→ **REQUIRED WORK**: How many lines of the data hold the word "that"? State the number and nothing else.

→ **SUPPLIED MATERIAL**:
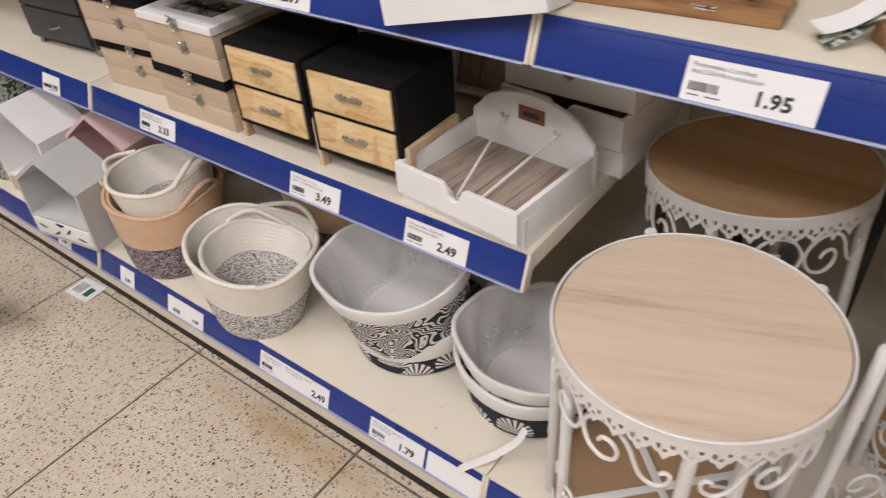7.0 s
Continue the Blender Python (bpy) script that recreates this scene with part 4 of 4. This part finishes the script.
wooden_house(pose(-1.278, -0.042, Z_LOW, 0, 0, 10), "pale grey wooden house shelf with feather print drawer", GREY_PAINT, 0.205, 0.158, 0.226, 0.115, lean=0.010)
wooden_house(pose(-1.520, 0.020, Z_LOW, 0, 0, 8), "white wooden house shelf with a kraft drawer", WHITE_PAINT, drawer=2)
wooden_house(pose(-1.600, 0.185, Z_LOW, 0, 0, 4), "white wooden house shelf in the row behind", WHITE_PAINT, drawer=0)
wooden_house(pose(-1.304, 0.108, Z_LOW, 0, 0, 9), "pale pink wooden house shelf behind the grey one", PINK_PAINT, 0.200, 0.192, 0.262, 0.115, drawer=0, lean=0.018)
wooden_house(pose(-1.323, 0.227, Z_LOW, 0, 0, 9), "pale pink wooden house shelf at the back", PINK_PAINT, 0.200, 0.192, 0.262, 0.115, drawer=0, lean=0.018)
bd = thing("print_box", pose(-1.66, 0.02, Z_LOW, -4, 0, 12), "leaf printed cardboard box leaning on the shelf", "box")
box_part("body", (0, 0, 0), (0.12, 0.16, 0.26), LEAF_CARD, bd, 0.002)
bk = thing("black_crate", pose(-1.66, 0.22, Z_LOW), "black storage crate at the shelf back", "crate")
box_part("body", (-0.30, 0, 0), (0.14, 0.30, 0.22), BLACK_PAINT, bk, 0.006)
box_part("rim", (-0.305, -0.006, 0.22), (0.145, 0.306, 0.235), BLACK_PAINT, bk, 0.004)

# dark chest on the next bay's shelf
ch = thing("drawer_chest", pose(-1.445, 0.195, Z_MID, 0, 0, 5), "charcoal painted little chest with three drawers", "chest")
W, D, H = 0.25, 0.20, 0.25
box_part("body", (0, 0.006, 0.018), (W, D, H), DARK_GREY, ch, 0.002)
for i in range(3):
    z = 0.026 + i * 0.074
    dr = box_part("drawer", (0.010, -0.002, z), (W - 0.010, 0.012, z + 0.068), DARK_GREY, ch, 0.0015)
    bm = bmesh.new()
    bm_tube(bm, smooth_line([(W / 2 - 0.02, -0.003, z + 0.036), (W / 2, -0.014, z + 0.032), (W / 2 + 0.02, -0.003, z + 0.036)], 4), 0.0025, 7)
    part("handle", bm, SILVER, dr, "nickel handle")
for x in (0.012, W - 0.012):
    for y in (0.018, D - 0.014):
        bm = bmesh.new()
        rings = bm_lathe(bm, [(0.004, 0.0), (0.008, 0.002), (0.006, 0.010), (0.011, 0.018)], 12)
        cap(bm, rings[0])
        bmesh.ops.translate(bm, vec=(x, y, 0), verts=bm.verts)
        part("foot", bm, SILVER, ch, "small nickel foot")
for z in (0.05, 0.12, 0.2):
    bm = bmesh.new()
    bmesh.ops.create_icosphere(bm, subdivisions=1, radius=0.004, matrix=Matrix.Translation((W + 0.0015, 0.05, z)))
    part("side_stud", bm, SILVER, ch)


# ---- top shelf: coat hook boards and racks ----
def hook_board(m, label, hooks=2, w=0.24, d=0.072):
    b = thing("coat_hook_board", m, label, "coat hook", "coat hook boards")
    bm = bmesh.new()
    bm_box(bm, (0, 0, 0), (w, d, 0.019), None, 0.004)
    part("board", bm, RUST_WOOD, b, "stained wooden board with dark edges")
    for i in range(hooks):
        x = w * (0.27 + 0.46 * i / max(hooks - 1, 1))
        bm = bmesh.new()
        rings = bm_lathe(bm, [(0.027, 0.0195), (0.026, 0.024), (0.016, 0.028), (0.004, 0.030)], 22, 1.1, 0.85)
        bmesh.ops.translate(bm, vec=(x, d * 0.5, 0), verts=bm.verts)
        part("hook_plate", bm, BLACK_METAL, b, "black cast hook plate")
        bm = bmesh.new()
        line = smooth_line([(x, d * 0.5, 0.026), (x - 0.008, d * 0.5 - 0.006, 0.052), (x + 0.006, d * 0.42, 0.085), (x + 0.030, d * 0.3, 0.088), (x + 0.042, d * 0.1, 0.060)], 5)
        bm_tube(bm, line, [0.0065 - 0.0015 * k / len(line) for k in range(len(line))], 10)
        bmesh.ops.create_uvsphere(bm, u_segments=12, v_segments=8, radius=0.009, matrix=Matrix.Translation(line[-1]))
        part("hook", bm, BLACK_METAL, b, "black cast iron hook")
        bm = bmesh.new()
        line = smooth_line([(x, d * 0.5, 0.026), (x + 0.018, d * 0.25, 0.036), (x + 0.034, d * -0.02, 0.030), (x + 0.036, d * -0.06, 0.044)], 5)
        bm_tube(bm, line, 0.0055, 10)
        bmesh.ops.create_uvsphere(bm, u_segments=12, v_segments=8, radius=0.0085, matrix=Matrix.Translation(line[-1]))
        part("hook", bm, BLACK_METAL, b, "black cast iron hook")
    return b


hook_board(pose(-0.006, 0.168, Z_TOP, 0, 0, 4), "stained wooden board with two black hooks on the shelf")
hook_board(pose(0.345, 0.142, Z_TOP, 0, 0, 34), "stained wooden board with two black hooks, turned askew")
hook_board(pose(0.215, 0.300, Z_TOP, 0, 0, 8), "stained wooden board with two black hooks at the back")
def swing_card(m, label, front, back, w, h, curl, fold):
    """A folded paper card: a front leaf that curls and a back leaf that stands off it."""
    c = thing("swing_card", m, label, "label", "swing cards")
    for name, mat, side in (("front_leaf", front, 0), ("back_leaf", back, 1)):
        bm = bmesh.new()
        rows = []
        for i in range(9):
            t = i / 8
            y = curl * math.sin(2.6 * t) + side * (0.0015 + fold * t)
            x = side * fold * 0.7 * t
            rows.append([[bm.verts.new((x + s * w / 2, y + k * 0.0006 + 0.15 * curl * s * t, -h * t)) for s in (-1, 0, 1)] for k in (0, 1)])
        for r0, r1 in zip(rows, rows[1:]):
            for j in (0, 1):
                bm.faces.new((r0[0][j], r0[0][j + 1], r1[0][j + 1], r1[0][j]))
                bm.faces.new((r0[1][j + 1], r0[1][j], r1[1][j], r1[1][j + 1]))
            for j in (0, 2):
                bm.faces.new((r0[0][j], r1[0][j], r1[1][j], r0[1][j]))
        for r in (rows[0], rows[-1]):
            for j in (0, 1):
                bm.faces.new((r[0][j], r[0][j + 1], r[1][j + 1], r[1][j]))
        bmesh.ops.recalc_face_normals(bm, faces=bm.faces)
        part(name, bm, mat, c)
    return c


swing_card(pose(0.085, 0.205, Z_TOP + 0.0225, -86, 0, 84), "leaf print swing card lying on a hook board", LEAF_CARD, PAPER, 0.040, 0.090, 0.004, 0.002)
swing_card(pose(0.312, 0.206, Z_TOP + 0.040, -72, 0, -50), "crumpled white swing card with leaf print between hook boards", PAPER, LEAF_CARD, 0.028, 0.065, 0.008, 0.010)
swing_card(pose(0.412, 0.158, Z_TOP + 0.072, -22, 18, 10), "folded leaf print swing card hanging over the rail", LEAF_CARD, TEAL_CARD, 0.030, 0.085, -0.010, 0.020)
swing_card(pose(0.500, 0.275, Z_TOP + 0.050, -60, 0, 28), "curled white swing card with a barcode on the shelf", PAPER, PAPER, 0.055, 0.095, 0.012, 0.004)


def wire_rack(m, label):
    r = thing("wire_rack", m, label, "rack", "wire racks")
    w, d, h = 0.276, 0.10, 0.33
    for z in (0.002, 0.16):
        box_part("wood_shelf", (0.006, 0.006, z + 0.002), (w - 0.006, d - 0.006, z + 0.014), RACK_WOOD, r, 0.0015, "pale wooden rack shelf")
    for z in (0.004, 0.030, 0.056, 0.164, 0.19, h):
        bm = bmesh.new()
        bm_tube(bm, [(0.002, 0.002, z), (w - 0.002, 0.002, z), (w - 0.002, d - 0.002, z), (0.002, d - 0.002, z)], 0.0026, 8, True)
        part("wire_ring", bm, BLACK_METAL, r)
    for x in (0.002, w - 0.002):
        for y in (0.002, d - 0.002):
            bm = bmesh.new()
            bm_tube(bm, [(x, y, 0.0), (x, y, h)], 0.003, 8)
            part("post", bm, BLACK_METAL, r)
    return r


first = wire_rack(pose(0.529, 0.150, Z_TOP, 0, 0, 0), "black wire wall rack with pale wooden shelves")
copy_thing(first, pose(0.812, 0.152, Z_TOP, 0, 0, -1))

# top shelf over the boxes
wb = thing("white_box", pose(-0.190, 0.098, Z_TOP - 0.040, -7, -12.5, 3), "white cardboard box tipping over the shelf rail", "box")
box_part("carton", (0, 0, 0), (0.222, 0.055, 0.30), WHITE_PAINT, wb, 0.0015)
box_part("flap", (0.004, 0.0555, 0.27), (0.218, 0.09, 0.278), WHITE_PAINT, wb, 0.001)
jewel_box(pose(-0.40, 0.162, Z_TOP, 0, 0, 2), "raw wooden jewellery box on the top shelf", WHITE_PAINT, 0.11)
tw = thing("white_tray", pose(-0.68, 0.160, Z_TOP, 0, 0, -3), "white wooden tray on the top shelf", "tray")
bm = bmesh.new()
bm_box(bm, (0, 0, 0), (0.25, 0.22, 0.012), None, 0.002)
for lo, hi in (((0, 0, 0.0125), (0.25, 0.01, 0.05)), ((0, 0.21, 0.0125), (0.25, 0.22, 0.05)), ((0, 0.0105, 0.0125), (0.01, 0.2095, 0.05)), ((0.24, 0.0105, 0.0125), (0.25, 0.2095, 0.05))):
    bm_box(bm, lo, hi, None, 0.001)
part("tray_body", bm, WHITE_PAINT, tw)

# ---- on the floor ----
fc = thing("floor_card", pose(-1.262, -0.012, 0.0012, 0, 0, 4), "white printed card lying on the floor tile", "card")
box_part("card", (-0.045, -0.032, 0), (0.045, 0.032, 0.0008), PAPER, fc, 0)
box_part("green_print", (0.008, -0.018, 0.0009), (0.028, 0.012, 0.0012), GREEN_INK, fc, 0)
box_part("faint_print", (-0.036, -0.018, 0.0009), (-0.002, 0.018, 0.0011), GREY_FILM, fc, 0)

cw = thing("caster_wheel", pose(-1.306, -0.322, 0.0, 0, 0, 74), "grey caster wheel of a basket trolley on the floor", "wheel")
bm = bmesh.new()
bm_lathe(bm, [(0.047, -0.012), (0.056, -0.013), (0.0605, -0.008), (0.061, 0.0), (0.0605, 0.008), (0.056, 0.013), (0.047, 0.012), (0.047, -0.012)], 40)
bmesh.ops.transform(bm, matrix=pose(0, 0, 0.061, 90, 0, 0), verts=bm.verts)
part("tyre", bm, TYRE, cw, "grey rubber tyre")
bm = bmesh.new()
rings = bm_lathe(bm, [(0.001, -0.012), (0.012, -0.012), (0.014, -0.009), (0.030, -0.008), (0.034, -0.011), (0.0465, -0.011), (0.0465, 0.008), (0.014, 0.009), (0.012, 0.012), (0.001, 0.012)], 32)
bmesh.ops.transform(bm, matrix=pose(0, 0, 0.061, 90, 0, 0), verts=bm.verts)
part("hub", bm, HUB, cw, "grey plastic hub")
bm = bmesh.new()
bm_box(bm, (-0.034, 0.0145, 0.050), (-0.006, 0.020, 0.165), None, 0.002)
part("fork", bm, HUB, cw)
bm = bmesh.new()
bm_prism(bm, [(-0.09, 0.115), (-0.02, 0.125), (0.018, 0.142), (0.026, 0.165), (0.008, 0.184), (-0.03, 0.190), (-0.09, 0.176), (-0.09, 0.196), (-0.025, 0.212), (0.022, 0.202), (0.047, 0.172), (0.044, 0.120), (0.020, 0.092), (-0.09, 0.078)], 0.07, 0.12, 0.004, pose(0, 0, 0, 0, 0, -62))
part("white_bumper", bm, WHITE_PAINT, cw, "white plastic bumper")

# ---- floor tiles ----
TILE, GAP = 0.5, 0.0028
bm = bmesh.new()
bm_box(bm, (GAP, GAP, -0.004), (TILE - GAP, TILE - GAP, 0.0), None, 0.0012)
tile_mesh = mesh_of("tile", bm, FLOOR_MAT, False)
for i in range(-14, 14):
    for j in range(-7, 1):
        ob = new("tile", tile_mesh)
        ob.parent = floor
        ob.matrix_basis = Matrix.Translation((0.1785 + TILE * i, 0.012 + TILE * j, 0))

→ **RESPONSE**: 2